Advanced Agent-Based Modeling for Social Networks

Agent-based modeling and simulation have been successfully applied to problems emerging from social sciences and could be profitably used also for the online social networks. However, the tools presently available for agent-based modeling do not offer specific support for social network models. In the present work, we present a unified conceptual framework to develop both novel agent-based and traditional social network models. This conceptual framework is essentially a meta-model to express the other models. In addition, we designed a domain-specific language to formulate the models in an executable way, so that simulations can be performed effortlessly. The language aims at being expressive and powerful for those with a strong background in computing, and yet simple and easy to learn for those with different expertises. We also developed a software platform that can execute such models in an agent-oriented context, providing effective support for large networks. Moreover, the platform hides most of the complexity of running the simulations on remote server-class machines. We validated out approach by translating several traditional models in our meta-model, verifying that the expected features of the models are maintained. The results show that our approach is successful in providing a friendly and easy environment to perform agent-based simulations over social networks, simulations that are of interest both to develop models and to study the results of the models themselves. Then, considering the favorable results we obtained, we applied our platform to the still open problem of creating an entirely distributed social networking system, which, as compared to the centralized ones, yields relevant advantages as far as privacy and resilience are concerned.
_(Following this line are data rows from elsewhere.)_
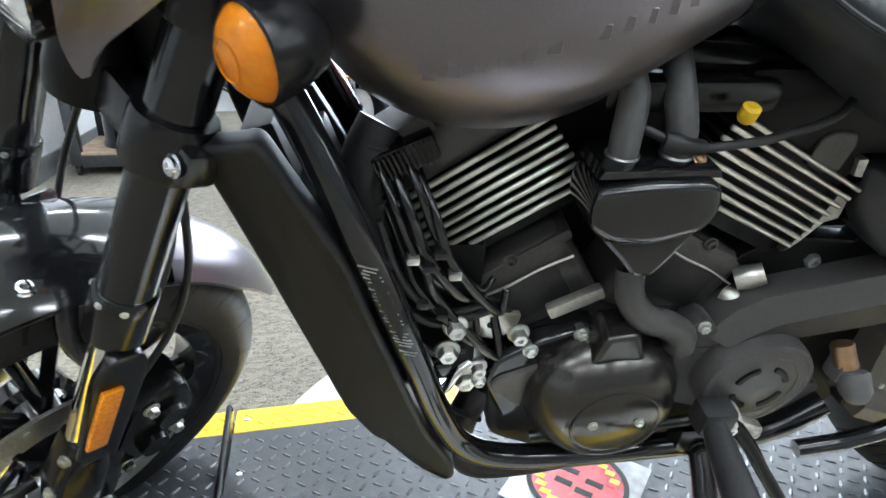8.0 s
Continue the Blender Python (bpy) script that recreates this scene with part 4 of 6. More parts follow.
# alternator cover
alt = part("alternator_cover", join(
    lathe([(0.088, 0.078), (0.0885, 0.10), (0.086, 0.112), (0.079, 0.124), (0.068, 0.137), (0.057, 0.1455), (0.051, 0.1475), (0.049, 0.1465), (0.048, 0.1455), (0.0, 0.1455)], (-0.742, 0, 0.386), L, 64),
    ), alt_black, bike, "polished black alternator cover")
part("face_plate", lathe([(0.0475, 0.1455), (0.047, 0.148), (0.045, 0.1495), (0.0, 0.1515)], (-0.742, 0, 0.391), L, 56), alt_black, alt, "raised round face plate")
part("cover_lug", plate([(-0.775, 0.456), (-0.764, 0.495), (-0.73, 0.498), (-0.716, 0.46)], -0.126, -0.08, 0.006, 0.006, seg=3), alt_black, alt)
for u in (-0.768, -0.716):
    part("cover_screw", bolt((u, -0.1505, 0.392), L, 0.0042, 0.004), zinc, alt, "small bright cover screw")
timing = part("timing_cover", join(plate([(-0.876, 0.40), (-0.866, 0.435), (-0.82, 0.462), (-0.775, 0.478), (-0.756, 0.478), (-0.77, 0.455), (-0.80, 0.44), (-0.826, 0.40), (-0.83, 0.35), (-0.85, 0.335)], -0.092, -0.06, 0.005, 0.01, seg=3)), gloss_black, bike, "glossy black timing cover")
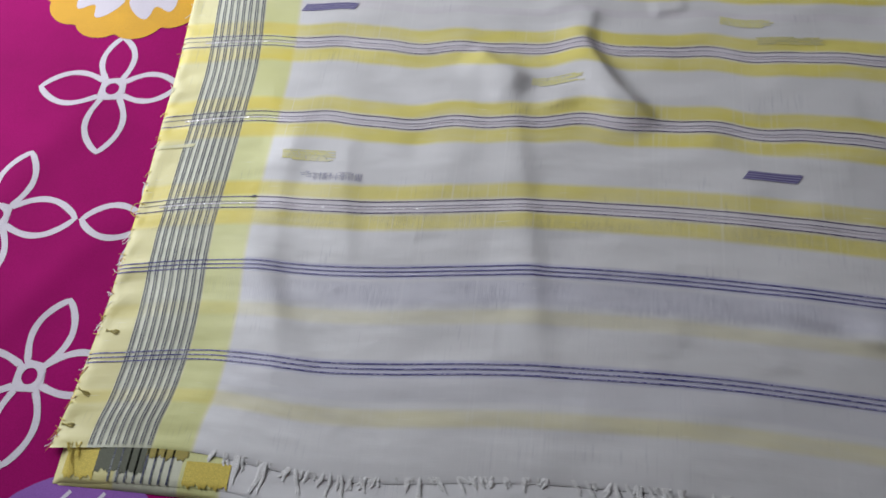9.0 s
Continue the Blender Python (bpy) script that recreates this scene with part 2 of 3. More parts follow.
def zari_material():
    """Pale yarn wrapped in silver that glints only here and there."""
    n = Nodes("silver_zari")
    geo = n.node("ShaderNodeNewGeometry").outputs["Position"]
    g = n.math("ADD", n.noise(geo, 620.0, 1.0), n.math("MULTIPLY", n.math("SUBTRACT", n.noise(geo, 45.0, 1.0), 0.5), 0.35))
    glint = n.remap(g, 0.625, 0.665, 0.0, 1.0)
    facet = n.bump(n.noise(geo, 900.0, 1.0), 0.55, 0.0012)
    n.finish(n.mix(glint, (0.71, 0.64, 0.69), (0.97, 0.96, 0.95)), n.remap(glint, 0.0, 1.0, 0.6, 0.3), facet)
    n.put(n.bsdf.inputs["Metallic"], n.remap(glint, 0.0, 1.0, 0.0, 0.9))
    return n.mat


M_ZARI = zari_material()

# ---- mesh helpers ----


def part(name, me, mat, parent=None, label=""):
    ob = new(name, me)
    if mat:
        me.materials.append(mat)
    if parent:
        ob.parent = parent
        ob.matrix_parent_inverse = parent.matrix_world.inverted()
    return tagged(ob, label)


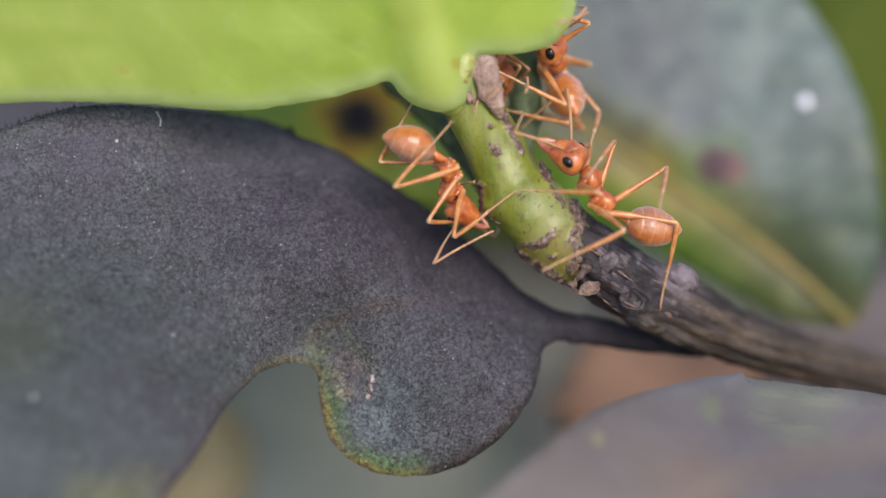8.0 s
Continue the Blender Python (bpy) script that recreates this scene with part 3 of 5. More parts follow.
# scars of fallen leaves and cork on the shoot: places (x, z) and half widths in mm
SCARS = [[(*(4.00, 0.08), 0.08), (*(4.47, -0.06), 0.2), (*(5.06, 0.14), 0.28), (*(5.50, 0.47), 0.2), (*(5.72, 0.86), 0.06)],
         [(*(1.95, 3.0), 0.12), (*(1.98, 2.2), 0.26), (*(2.2, 1.55), 0.3), (*(2.5, 1.22), 0.14)],
         [(*(4.83, 4.19), 0.1), (*(5.06, 3.81), 0.3), (*(5.19, 3.36), 0.24), (*(5.44, 2.92), 0.06), (*(5.78, 2.47), 0.2), (*(6.06, 1.86), 0.08)],
         [(*(6.50, 2.08), 0.3), (*(6.83, 1.25), 0.42), (*(6.61, 0.25), 0.32), (*(6.83, -0.58), 0.4), (*(6.44, -1.25), 0.3)],
         [(*(3.72, 0.03), 0.1), (*(4.2, -0.6), 0.16), (*(4.9, -1.05), 0.15), (*(5.8, -1.64), 0.24), (*(6.83, -2.47), 0.4)],
         [(*(2.89, 6.53), 0.22), (*(3.28, 5.97), 0.26), (*(3.56, 5.36), 0.14), (*(3.89, 4.75), 0.16), (*(4.06, 4.42), 0.05)]]
SPECKS = [[(*(2.61, 4.69), 0.2), (*(2.83, 4.42), 0.2)], [(*(2.33, 4.97), 0.1), (*(2.39, 4.81), 0.1)], [(*(4.06, 1.36), 0.08), (*(4.28, 1.19), 0.1)], [(*(5.33, -0.58), 0.12), (*(5.61, -0.58), 0.14)],
         [(*(2.33, 5.92), 0.1), (*(2.50, 5.75), 0.14)], [(*(3.94, 2.47), 0.06), (*(4.06, 2.36), 0.06)]]


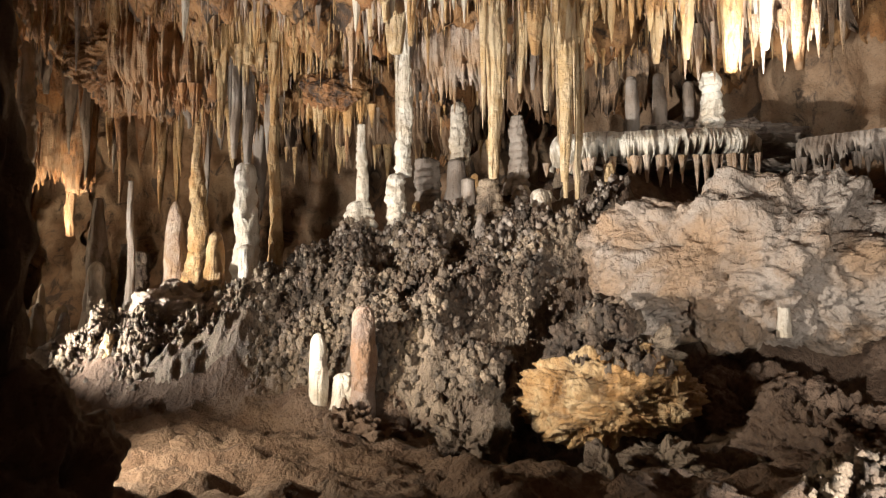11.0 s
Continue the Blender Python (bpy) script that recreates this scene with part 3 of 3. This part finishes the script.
# ---- the gallery ----
DRIPS = []
for k in range(4):
    v = spike_verts(1.0, 0.5, 0.05, 18, 12, bumps=0.25, flute=0.6, flutes=7, seed=4.4 * k + 1, bend=0.04, power=0.85)
    v[..., 2] *= -1
    DRIPS.append((v, quads(v.shape[0], v.shape[1], True, True)))
DRIP_MESH = {}


def add_drip(thing, at, w, h, kind, material):
    """One drip as a part of a thing, at a place given from the thing's origin."""
    key = (kind, material.name)
    if key not in DRIP_MESH:
        v, f = DRIPS[kind]
        ob = link_mesh("drip", v, f, material, thing)
        DRIP_MESH[key] = ob.data
    else:
        ob = new("drip", DRIP_MESH[key])
        ob.parent = thing
    ob.location, ob.scale = at, (w, w, h)


def stand(x, y, zbase, ztip, r0, r1, material, label, group="stalagmites of the gallery", **kw):
    label = label + (" standing on the bank" if len(label.split()) < 5 else "")
    z = min(zbase, float(ground_z(np.array(x), np.array(y)))) - 0.06
    return stalagmite(x, y, z, ztip - z, r0, r1, material, label, group, **kw)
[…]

We developed several models to help us in the understanding of the many issues that a P2P social networking system would have when deployed, and specifically of the well-known issue of the availability of rare resources. Through simulations, we found some criteria for the design of distributed social networks and some operation conditions which may result in a satisfactory user experience in terms of reduced delays in the propagation of information. Consequently, these results allow us to develop now a distributed social networking system optimized by means of our simulations.